The fight over short-term thinking has landed in a familiar place: earnings reports, where regulators see a problem that some of the market’s biggest winners appear to have already outgrown.

The debate centers on whether companies disclose results too often and, in turn, train investors to chase the next quarter instead of the next decade. The SEC has signaled concern that frequent reporting can push executives toward quick fixes and cosmetic wins. But the argument runs into a hard market reality. Companies like Tesla and Amazon built investor support while prioritizing long-range expansion, even when near-term profits looked weak or uncertain.

The core tension is simple: regulators fear disclosure schedules encourage short-termism, while the market’s headline success stories suggest investors can still back long-term ambition.

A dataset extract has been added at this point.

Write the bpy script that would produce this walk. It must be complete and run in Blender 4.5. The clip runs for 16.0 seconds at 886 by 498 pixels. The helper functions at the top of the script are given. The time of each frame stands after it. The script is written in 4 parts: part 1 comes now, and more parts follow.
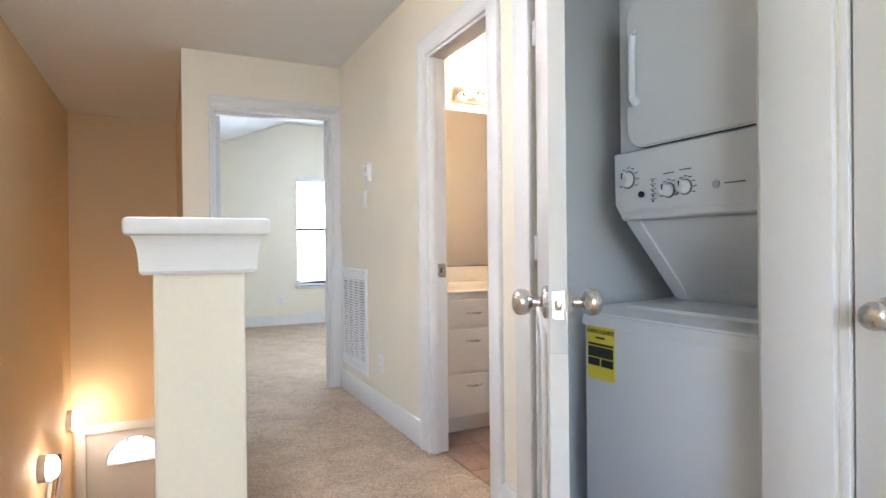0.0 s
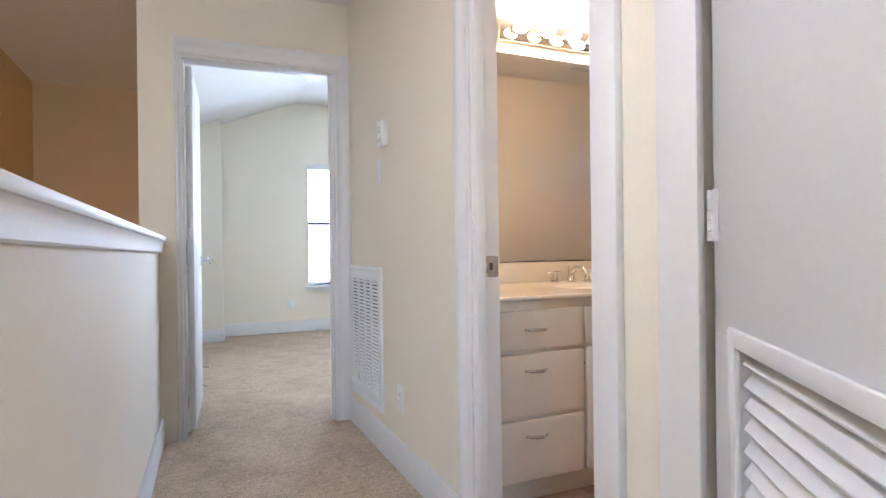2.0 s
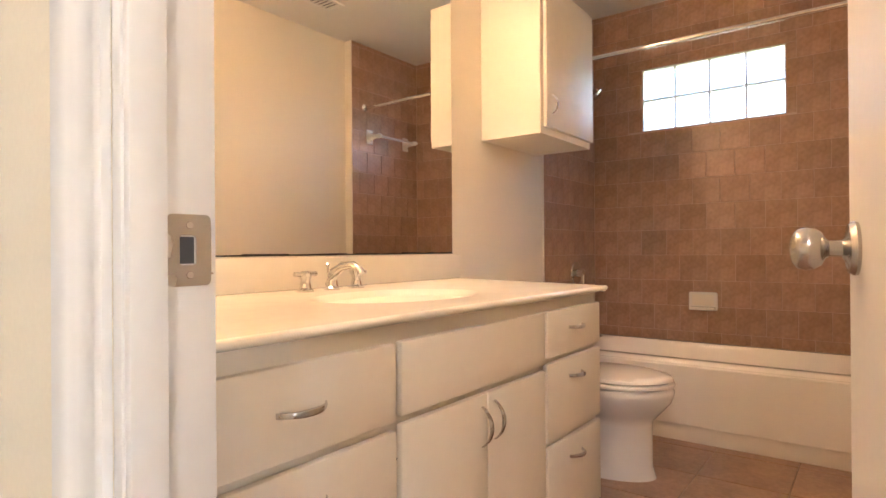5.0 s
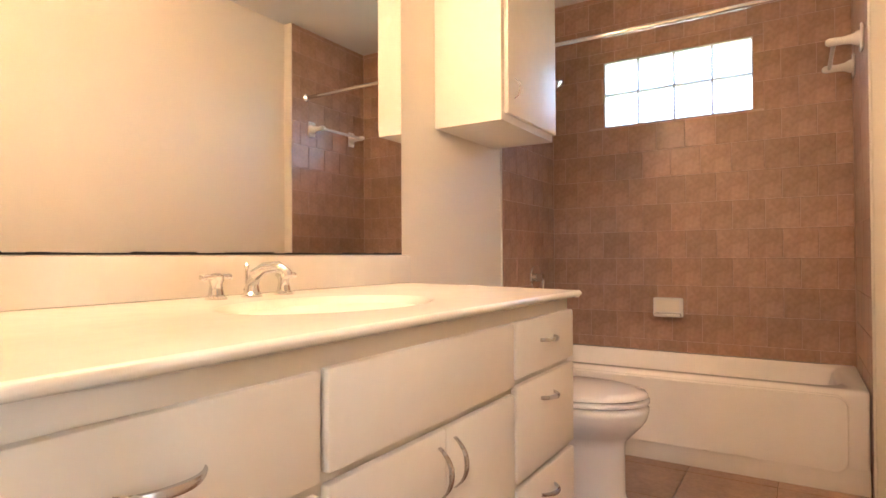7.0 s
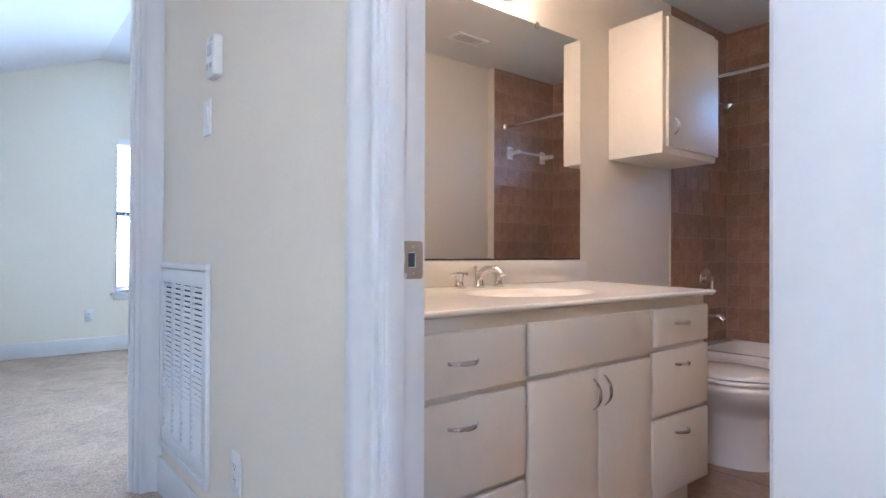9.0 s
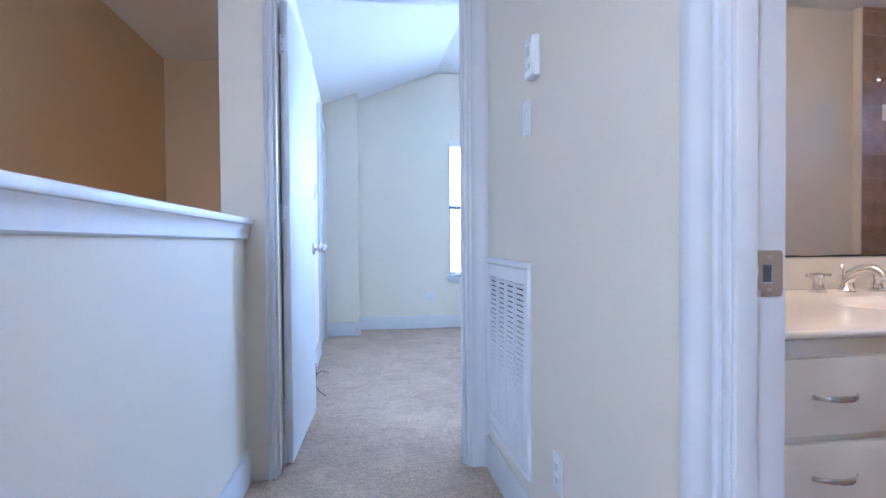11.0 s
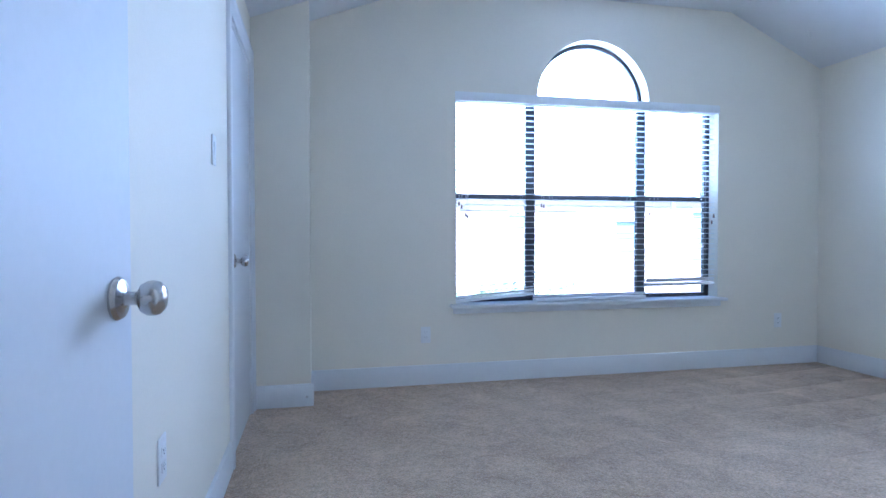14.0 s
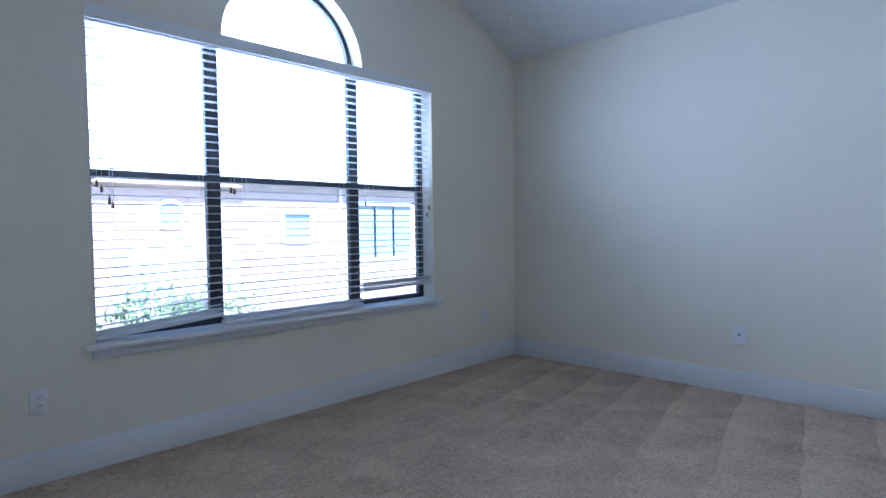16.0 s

That contrast matters because it shifts the focus from reporting calendars to investor behavior. Semiannual earnings reporting aims to solve a cultural problem with a procedural change. Yet reports indicate the market already makes room for companies that tell a convincing long-term story and execute against it. Investors may punish drift, but they have also shown a willingness to fund scale, patience, and reinvestment when they believe management can deliver.

Key Facts

  • The SEC has raised concerns that frequent earnings reporting may reinforce short-term decision-making.
  • The argument for semiannual reporting rests on reducing pressure to manage for near-term results.
  • Tesla and Amazon stand as prominent examples of companies that kept investor backing while pursuing long-term strategies.
  • The broader question is whether reporting frequency, or market judgment itself, drives corporate short-termism.

The issue also cuts deeper than disclosure rules. Markets do not reward every long-term promise, and they should not. Investors sort between vision and vagueness, between costly reinvestment and undisciplined spending. That makes the SEC’s concern understandable, but it also suggests regulation cannot manufacture patience on its own. Trust comes from strategy, execution, and a credible path forward, not just fewer dates on the corporate calendar.

What happens next will shape more than compliance schedules. If regulators push harder on reporting reforms, companies and investors will test whether less frequent updates actually improve decision-making or simply reduce transparency. For business leaders, the lesson already looks clear: the market can support long-term bets, but only when the story holds up under scrutiny. That matters because the real contest is not between quarterly and semiannual reports. It is between performative short-term wins and durable value.